The SimpleVLA-Guard Generalization Gap Points to a Data Infrastructure Problem the Industry Hasn't Solved
SimpleVLA-Guard shows a meaningful performance drop from seen to unseen tasks: PRC-AUC drops from 0.94 to 0.89, and online ASR reduction drops from 59.5% (seen) to approximately 48% (unseen, computed from Table 4: 98.3% → 46.7%). The paper attributes this to limited training data diversity.
"A key limitation of this work stems from the constrained task performance of current VLA models... Another limitation is that RedVLA relies on a predefined set of safety predicates, risk objects, and safety violations to construct risk scenarios." (Appendix A)

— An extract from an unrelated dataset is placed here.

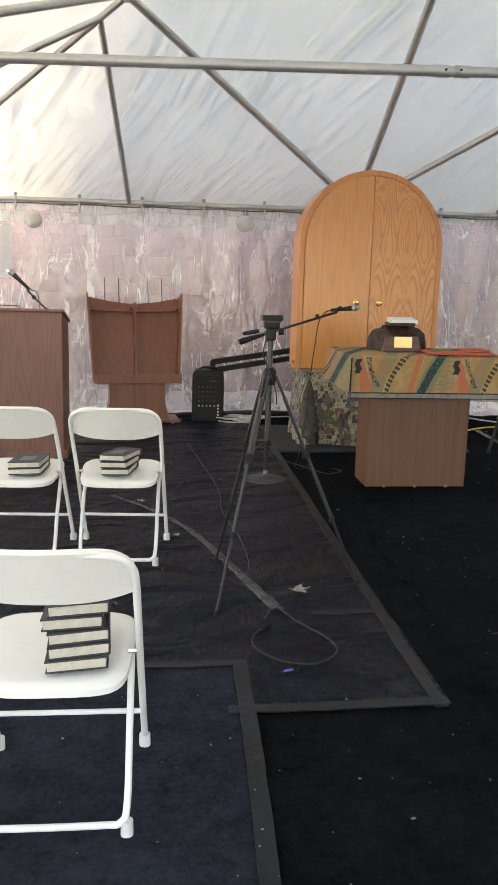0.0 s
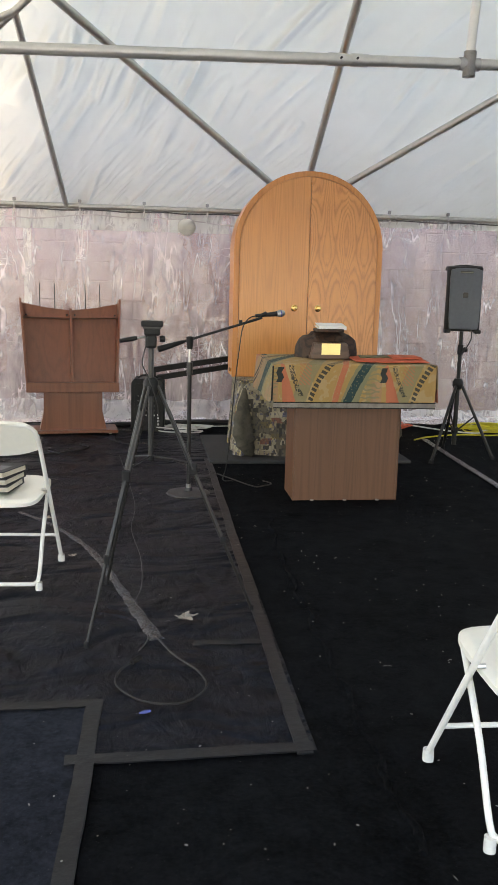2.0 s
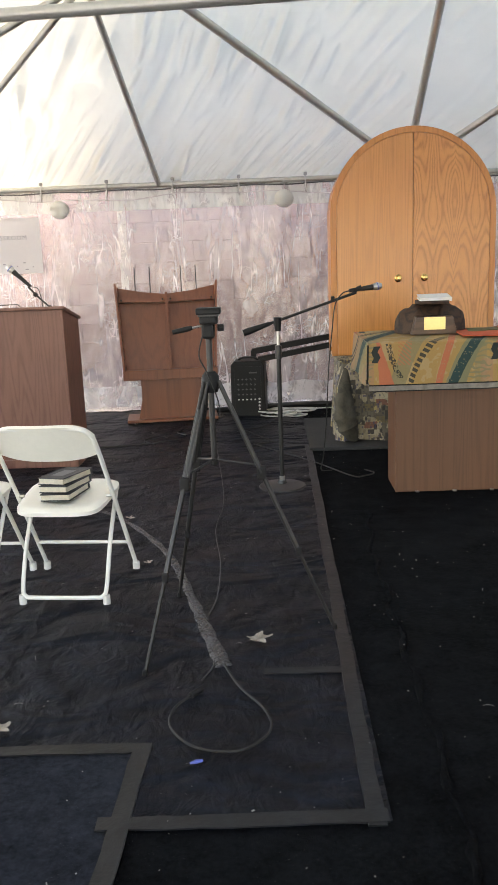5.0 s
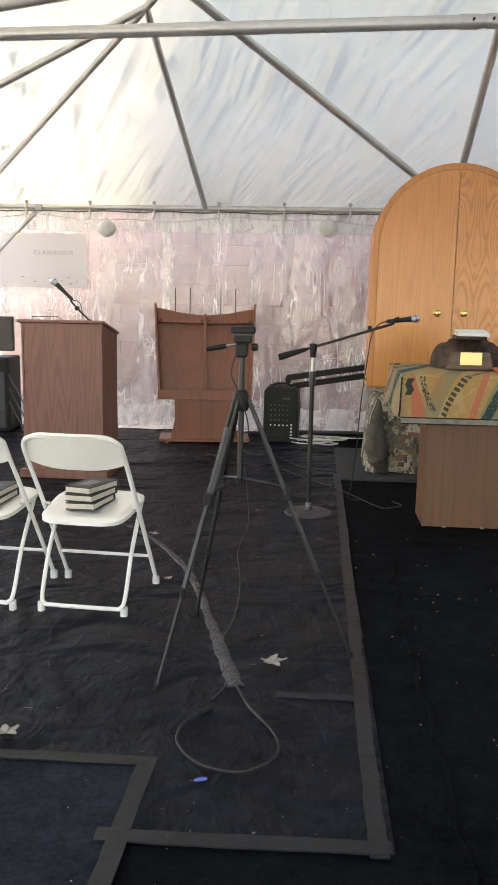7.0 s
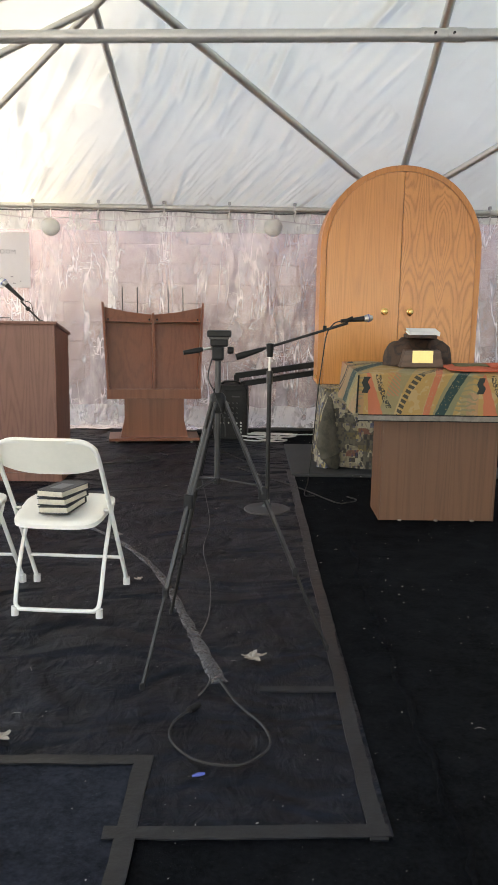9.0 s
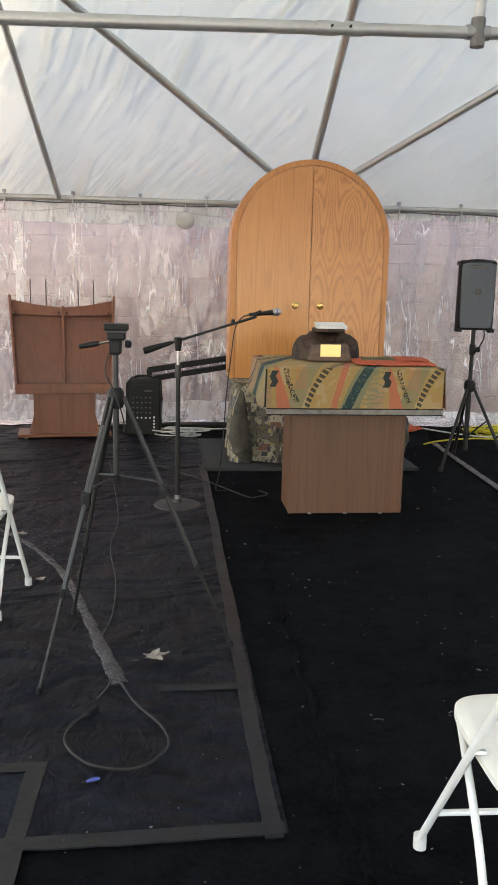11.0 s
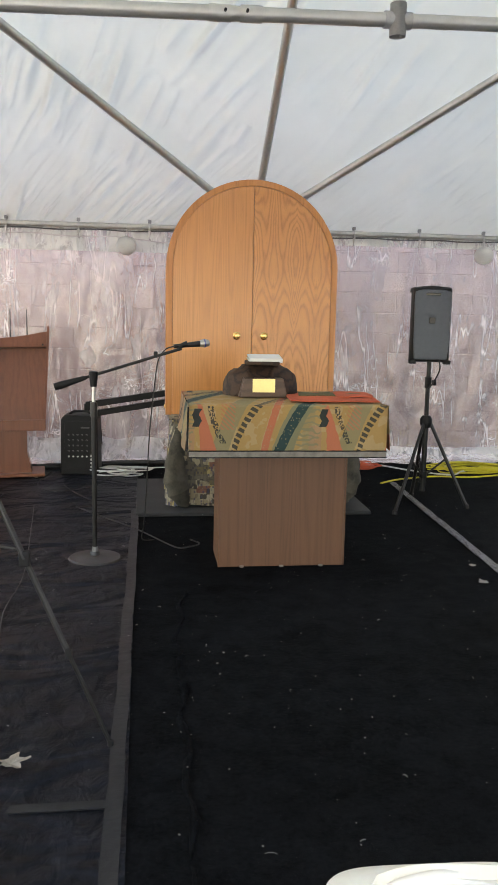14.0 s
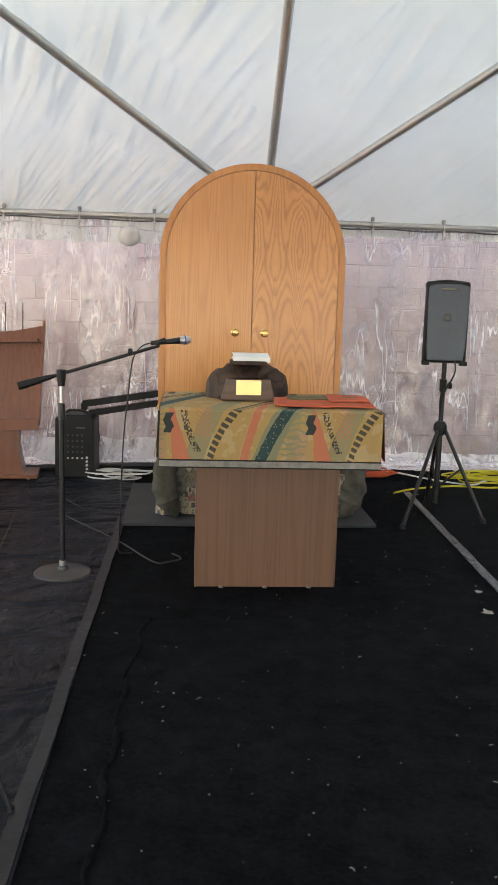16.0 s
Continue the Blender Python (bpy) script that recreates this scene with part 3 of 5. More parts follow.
def tape(x0, y0, x1, y1, width, mat, label, lift=0.0125):
    a, b = Vector((x0, y0, 0)), Vector((x1, y1, 0))
    d = (b - a).normalized()
    side = Vector((-d.y, d.x, 0))
    n = max(4, int((b - a).length / 0.05))

    def at(u, v):
        p = a.lerp(b, u)
        w = width * (1 + 0.12 * fbm(p.x * 9, p.y * 9, v * 5)) * (v - 0.5) + 0.006 * fbm(p.x * 2, p.y * 2, 9)
        q = p + side * w
        return (q.x, q.y, lift + 0.004 * fbm(q.x * 1.3, q.y * 1.3) + 0.003 * fbm(q.x * 14, q.y * 14, 2.0))
    bm = grid(n, 3, at)
    ext = bmesh.ops.extrude_face_region(bm, geom=list(bm.faces))
    bmesh.ops.translate(bm, verts=[q for q in ext["geom"] if isinstance(q, bmesh.types.BMVert)], vec=(0, 0, -0.005))
    ob = part("floor_tape", bm, mat, smooth=True)
    return tagged(ob, label, "floor tape", "tape on the floor", "structure")


tape(1.235, 2.46, 1.265, 6.72, 0.048, TAPE, "long strip of dusty dark grey tape along a sheet edge")
tape(1.268, 2.495, 0.53, 2.478, 0.050, TAPE, "dark grey tape across the end of the ground sheet", 0.0135)
tape(0.60, 2.83, 0.545, 1.20, 0.052, TAPE, "dark grey tape strip running between two floor sheets", 0.0145)
tape(-1.2, 2.80, 0.60, 2.81, 0.046, TAPE, "grey tape along the edge of the turf", 0.0138)
tape(0.95, 3.262, 1.235, 3.252, 0.036, TAPE, "short crumpled piece of grey tape on the sheet", 0.0130)
tape(3.36, 7.60, 3.22, 4.60, 0.05, SILVER_TAPE, "pale grey tape strip beside the speaker stand")

# puckered seam in the pile carpet
rs = random.Random(21)
seam = [(1.445 + 0.012 * math.sin(k * 0.57) + 0.02 * (k / 90) + 0.05 * max(0, k - 72) / 18 + rs.uniform(-0.006, 0.006), 2.0 + k / 30, rs.uniform(-0.002, 0.004)) for k in range(91)]
ob = part("floor_seam", sweep(seam, [max(0.003, 0.0095 + 0.004 * math.sin(k * 0.77) + rs.uniform(-0.003, 0.003)) for k in range(91)], 8), CARPET, smooth=True)
structure(ob, "puckered seam in the black carpet", "floor")
# taped-down cable cover
strip = curve_points([(0.02, 5.18, 0.012), (0.24, 4.90, 0.012), (0.48, 4.44, 0.013), (0.655, 3.86, 0.013), (0.72, 3.62, 0.013), (0.81, 3.30, 0.012)], 6)
cover = thing("cable_cover", pose(0, 0, 0), "worn silver grey tape covering a cable run on the sheet", "cable cover")
bm = sweep(strip, [0.014 + 0.017 * (i / len(strip)) ** 1.5 + 0.004 * math.sin(i * 2.1) for i in range(len(strip))], 10, flat=1.0)
for vtx in bm.verts:
    vtx.co.z = 0.010 + max(-0.002, (vtx.co.z - 0.012) * 0.30)
part("tape", bm, SILVER_TAPE, cover, smooth=True)

# ---- building behind the tent ----
WALL_Y = 9.45
wall = part("wall_north", box((1.6, WALL_Y + 0.192, 1.6), (7.8, 0.376, 3.3)), MORTAR)
structure(wall, "rose-tan concrete block wall behind clear plastic", "wall")


# unseen wall, added and sized to keep the sun off most of the roof
east = part("shade_wall_east", box((8.75, -1.0, 8.15), (0.4, 22.0, 16.4), 0.0), STUCCO)
structure(east, "unseen pale stucco wall added to shade the tent roof", "wall")

# ---- tent roof ----


def slope_sheet(a, b, apex, nu, nv, seed):
    """One triangular slope of the roof, billowing a little between its pipes, with creases near the eave."""
    a, b, apex = Vector(a), Vector(b), Vector(apex)
    nrm = (b - a).cross(apex - a).normalized()
    if nrm.z < 0:
        nrm = -nrm

    def at(u, v):
        p = a.lerp(b, u).lerp(apex, v * 0.998)
        w = (1 - v) * (b - a).length
        s = (u - 0.5) * w
        bay = 4.55 / 2
        billow = 0.035 * math.sin(math.pi * min(1, abs((s / bay) % 1.0))) * min(1, 6 * v)
        along = s * 0.77 - v * 4.2                      # creases run aslant, from the eave up
        crease = 0.010 * fbm(along * 2.6, v * 0.9 + s * 0.25, seed, 2) + 0.012 * math.sin(s * 17 + 7 * fbm(s * 1.2, v * 3, seed)) * math.exp(-v * 11)
        edge = min(1.0, 7 * u, 7 * (1 - u), 5 * (1 - v), 12 * v + 0.12)
        return (p.x, p.y, p.z + 0.05 + (billow + crease) * edge)
    return grid(nu, nv, at)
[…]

This gap reveals that safety guardrail performance is fundamentally bounded by the diversity of red-teaming data used to train it — and that diversity is expensive to generate. The annotation workflow described in Appendix F (3-5 minutes per scenario, team of 4, requiring robotics expertise) does not scale to the breadth of real-world deployment contexts. The company or research group that develops automated, scalable red-teaming data generation for physical AI will be providing critical safety infrastructure for the entire industry. This is a currently unaddressed gap with significant commercial and regulatory implications.